Edinburgh Worldwide Investment Trust (EWIT) has announced it is in advanced discussions to merge with Baillie Gifford US Growth Trust, a move immediately rejected by Saba Capital Management, which continues to seek to seize control of the trust.
All shareholders would receive a cash exit option of up to 40% of their holdings under the terms of the proposed merger, which would have created a powerhouse US-focused investment trust within the Baillie Gifford stable.
The combined entity would offer continued exposure to high-growth US markets through complementary portfolios of public and private companies. The trusts said the benefits include enhanced scale, improved liquidity, and greater cost-effectiveness.
However, when EWIT’s financial adviser presented the merger details to Saba Capital on 1 December, Saba Capital immediately rejected the proposals.
Saba, which holds approximately 30% of EWIT’s shares, instead reiterated its demand for board changes and a strategic review.
Edinburgh Worldwide Investment Trust is the latest investment trust Saba is attempting to seize control of, prompting a wave of action by the EWIT board to fend off the US-based investment firm.
Since November 2024, EWIT has implemented significant portfolio changes. The company has rebalanced to focus on fewer holdings with stricter underperformance measures. It has reshaped the portfolio towards more profitable, cash-generating companies with greater sectoral diversification.
The market capitalisation limit for initial investments has been raised from £5 billion to align with the S&P Global Small Cap Index’s largest constituent. A share buyback and capital return programme of up to £130 million has been launched, with a commitment to maintain single-digit discounts to NAV.
These measures have delivered results. EWIT’s NAV total return over one year stands at 16.8%, significantly ahead of the S&P Global Small Cap Index’s 6.2%. The discount to NAV has narrowed substantially and currently sits at just 4.4%, compared to the global smaller companies peer group average of 10.8%.

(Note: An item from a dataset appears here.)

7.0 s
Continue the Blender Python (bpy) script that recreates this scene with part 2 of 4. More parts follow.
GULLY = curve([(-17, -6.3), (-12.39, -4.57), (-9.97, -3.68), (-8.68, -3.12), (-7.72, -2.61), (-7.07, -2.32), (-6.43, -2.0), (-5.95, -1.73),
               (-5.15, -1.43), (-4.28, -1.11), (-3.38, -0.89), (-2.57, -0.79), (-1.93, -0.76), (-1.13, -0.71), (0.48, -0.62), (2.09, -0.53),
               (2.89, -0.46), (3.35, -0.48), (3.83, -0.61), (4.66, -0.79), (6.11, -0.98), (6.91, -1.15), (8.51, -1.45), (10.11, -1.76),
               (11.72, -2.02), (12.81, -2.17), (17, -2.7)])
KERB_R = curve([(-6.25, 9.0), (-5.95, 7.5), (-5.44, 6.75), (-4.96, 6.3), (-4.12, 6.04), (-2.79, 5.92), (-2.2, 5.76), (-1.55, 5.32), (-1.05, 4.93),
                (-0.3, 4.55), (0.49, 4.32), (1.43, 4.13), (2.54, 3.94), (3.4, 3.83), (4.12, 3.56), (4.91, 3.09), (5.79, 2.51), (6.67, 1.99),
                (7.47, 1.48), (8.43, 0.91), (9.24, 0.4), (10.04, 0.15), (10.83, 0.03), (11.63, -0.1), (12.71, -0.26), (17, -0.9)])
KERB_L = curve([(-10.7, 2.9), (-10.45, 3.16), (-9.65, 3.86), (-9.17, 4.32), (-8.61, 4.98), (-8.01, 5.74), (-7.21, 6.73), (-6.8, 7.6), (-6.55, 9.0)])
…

Edinburgh Worldwide Investment Trust offers investors exposure to high-growth private and listed names including Elon Musk’s SpaceX.
“EWIT has made strong progress since we reset the Company on a path for growth a year ago and we are confident that today it offers shareholders a distinctive portfolio of high-growth companies that would be extremely difficult to access elsewhere in the market,” said Jonathan Simpson-Dent, Chair of EWIT.
“As this strategy continues to bear fruit, we believe that a merger with USA would accelerate value for shareholders, creating a larger, more liquid and cost-effective investment trust, while retaining the exposure to disruptive and transformative companies. Crucially, it would also provide a fair cash exit for those, such as Saba, whose agendas may differ.
“Throughout the last year we have made numerous attempts to engage with Saba to understand their objectives and find an equitable and holistic solution including most recently the proposed merger with USA. Saba’s lack of support suggests to us that their agenda is to take control of the Company for their own commercial gain at the expense of the remaining 70% of shareholders.
“The Board will make every effort to continue the engagement with Saba in order that we can find a solution to the current impasse and focus exclusively on maximising value for all of our shareholders.”